§ Instructions for the task: Find the lines that include the string "Blender" and report how many there are. Give no other text.

[Rows from a dataset of clips and code]
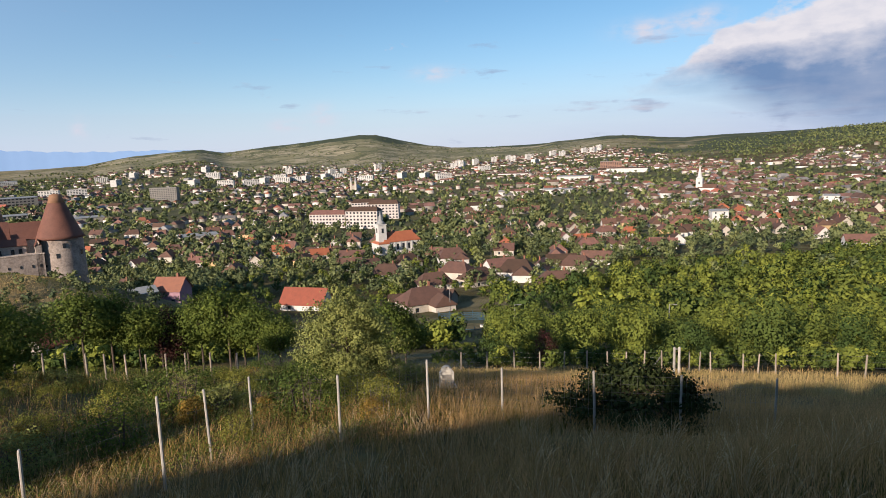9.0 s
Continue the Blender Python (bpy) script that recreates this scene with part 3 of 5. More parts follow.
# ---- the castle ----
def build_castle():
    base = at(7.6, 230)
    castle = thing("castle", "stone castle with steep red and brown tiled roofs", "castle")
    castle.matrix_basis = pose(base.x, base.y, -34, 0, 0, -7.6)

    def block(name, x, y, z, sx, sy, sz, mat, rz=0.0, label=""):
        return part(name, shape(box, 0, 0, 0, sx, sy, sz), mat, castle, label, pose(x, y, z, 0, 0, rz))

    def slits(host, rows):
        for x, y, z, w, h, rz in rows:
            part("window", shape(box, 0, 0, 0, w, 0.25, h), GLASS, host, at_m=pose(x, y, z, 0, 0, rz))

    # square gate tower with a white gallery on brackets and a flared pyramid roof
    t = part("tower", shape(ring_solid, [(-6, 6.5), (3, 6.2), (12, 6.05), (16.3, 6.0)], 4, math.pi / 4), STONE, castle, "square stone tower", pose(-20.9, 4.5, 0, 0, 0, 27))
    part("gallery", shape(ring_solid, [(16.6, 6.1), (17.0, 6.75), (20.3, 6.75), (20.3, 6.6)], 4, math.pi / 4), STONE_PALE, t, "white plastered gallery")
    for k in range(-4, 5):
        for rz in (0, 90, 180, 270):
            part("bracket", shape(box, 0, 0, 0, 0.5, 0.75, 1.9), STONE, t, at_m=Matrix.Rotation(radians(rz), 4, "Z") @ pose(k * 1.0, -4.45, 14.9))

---

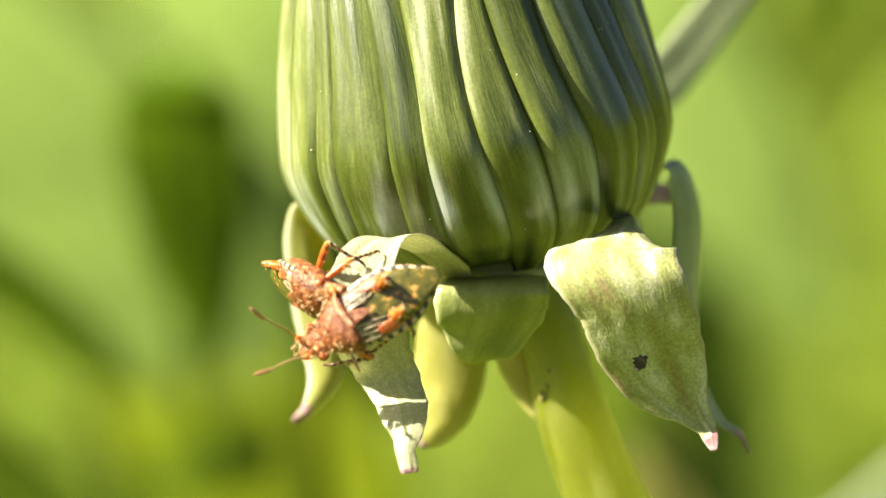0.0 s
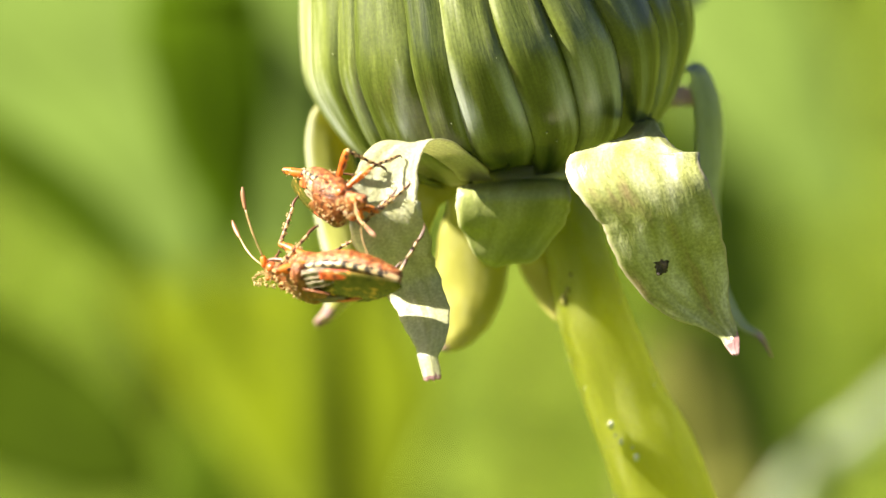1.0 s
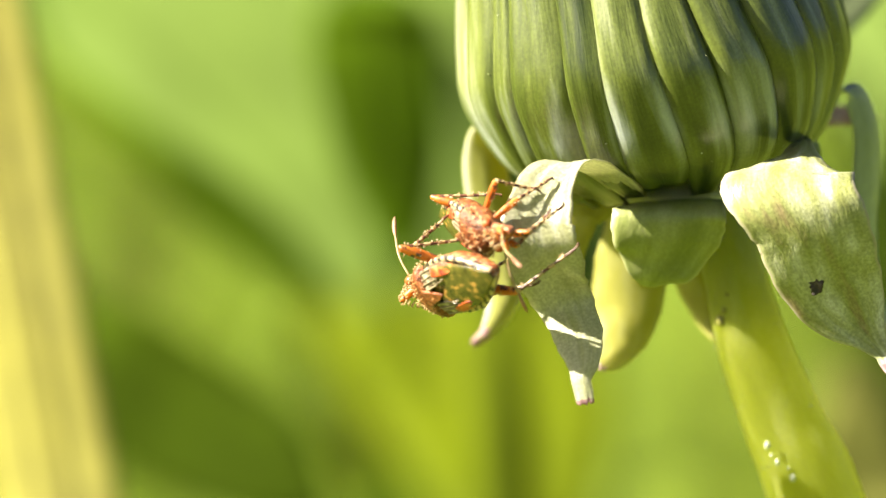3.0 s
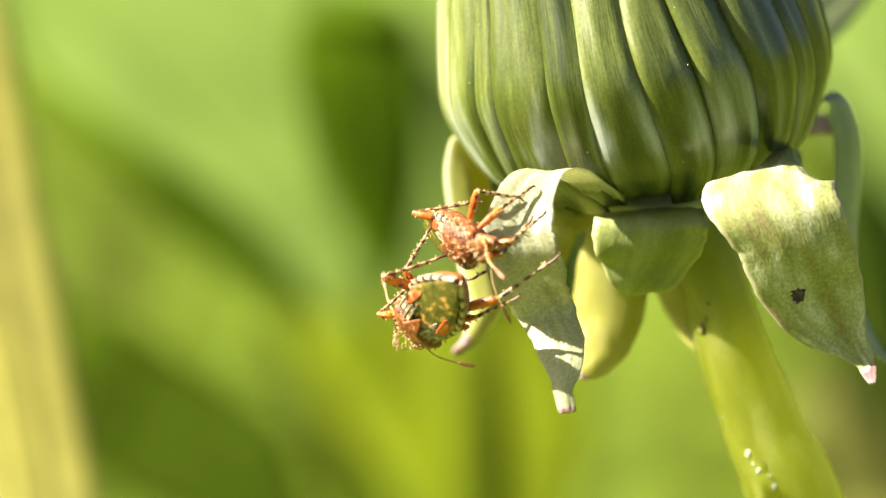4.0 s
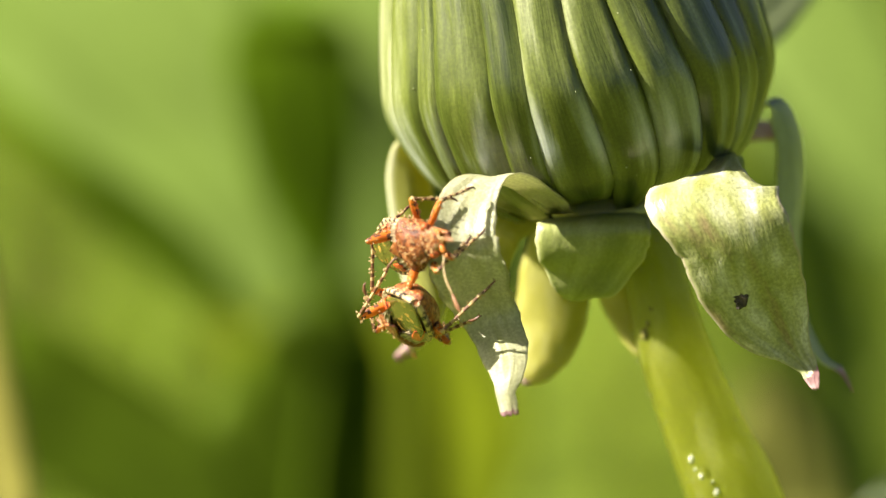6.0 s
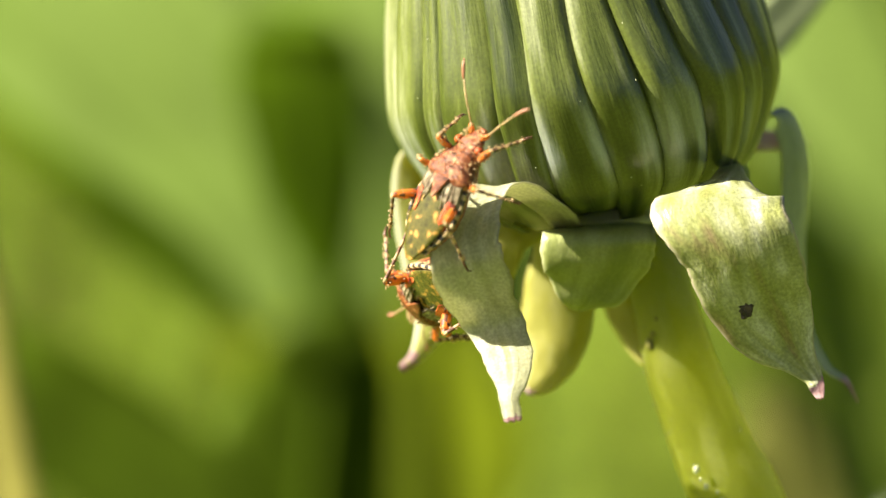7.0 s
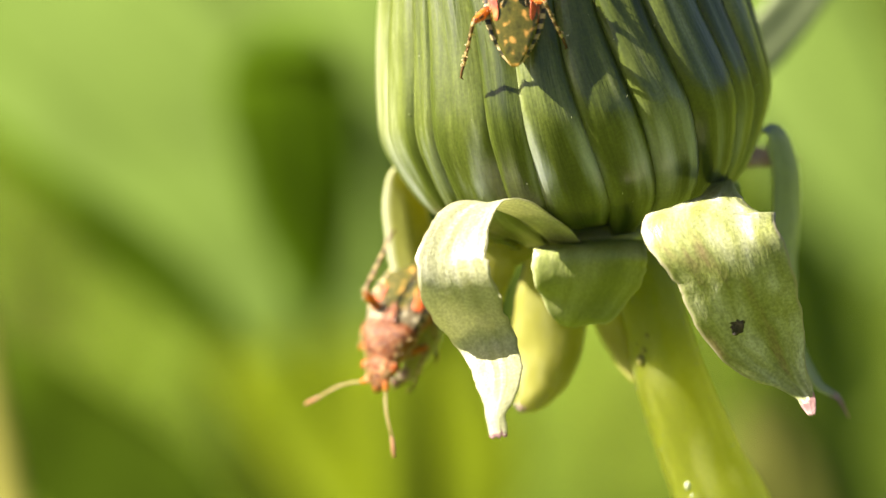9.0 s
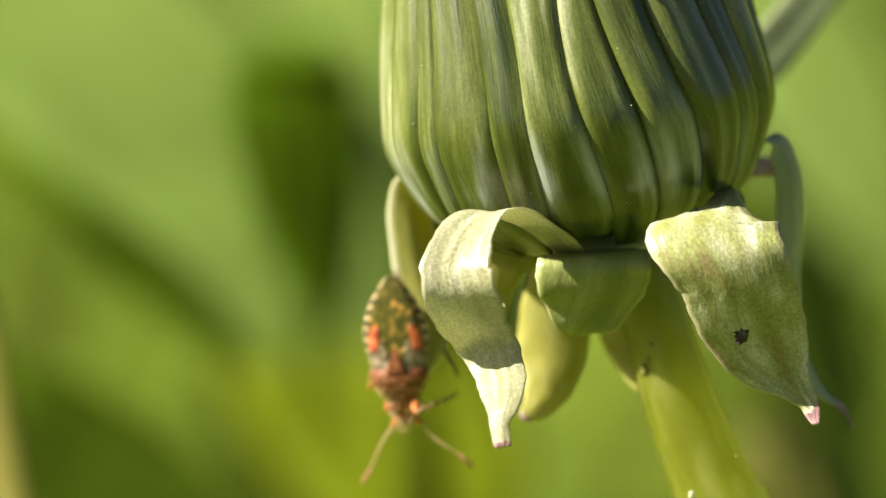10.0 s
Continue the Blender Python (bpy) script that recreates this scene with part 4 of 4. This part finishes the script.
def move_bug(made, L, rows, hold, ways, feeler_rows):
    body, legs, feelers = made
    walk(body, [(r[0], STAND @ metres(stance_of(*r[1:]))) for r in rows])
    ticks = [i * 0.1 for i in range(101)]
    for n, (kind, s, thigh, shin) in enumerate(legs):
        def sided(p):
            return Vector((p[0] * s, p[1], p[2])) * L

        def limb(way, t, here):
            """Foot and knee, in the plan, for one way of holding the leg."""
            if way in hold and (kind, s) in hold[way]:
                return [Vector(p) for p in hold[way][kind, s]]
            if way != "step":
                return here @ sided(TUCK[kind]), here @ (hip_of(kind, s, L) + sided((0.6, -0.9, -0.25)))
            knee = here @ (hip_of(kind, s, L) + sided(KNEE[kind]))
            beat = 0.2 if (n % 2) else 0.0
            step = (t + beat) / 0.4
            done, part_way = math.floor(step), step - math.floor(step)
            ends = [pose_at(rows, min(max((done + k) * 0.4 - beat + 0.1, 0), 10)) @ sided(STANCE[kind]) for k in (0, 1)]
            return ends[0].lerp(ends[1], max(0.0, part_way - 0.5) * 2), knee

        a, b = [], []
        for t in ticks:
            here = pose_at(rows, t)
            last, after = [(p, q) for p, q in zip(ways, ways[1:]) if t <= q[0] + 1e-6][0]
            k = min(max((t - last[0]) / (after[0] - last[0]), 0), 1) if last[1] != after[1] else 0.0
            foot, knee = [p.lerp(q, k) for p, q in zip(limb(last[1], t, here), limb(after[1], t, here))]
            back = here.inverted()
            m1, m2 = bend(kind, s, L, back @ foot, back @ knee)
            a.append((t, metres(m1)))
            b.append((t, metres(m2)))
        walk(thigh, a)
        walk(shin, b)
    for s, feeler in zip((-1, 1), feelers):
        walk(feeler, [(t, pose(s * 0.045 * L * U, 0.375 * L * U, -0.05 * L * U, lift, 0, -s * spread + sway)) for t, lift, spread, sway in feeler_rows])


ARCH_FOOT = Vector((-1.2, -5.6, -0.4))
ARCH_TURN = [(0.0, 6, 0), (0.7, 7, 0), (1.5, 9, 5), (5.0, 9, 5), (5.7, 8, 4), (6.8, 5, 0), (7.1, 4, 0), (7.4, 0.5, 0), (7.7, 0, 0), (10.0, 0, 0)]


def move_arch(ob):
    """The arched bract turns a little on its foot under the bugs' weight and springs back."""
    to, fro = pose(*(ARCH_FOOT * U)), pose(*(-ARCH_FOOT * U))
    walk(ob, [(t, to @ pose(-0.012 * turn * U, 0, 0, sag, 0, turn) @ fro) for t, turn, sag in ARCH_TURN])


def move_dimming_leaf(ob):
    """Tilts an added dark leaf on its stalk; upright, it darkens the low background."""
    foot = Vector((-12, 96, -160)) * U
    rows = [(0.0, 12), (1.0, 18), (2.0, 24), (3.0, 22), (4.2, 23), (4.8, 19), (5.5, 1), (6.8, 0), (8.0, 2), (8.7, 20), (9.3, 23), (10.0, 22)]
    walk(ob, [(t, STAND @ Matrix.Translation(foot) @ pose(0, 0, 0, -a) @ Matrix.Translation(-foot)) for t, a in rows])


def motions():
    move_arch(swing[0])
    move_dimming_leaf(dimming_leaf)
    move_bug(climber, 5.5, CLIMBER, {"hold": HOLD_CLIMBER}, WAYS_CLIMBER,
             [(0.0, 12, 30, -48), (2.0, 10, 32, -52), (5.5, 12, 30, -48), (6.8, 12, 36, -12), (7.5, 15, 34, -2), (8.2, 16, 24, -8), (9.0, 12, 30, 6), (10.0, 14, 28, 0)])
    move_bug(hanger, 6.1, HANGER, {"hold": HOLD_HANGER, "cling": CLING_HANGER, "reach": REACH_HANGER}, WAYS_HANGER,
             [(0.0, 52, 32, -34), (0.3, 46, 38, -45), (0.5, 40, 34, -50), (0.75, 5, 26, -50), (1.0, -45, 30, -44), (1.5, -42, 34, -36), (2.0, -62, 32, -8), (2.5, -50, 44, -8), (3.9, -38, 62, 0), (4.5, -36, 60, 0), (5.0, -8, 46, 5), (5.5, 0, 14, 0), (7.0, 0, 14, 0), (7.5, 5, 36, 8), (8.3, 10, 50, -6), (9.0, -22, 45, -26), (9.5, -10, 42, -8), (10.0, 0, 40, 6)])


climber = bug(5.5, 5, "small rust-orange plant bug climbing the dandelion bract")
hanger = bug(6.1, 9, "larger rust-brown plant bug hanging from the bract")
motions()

§ Task solution: 2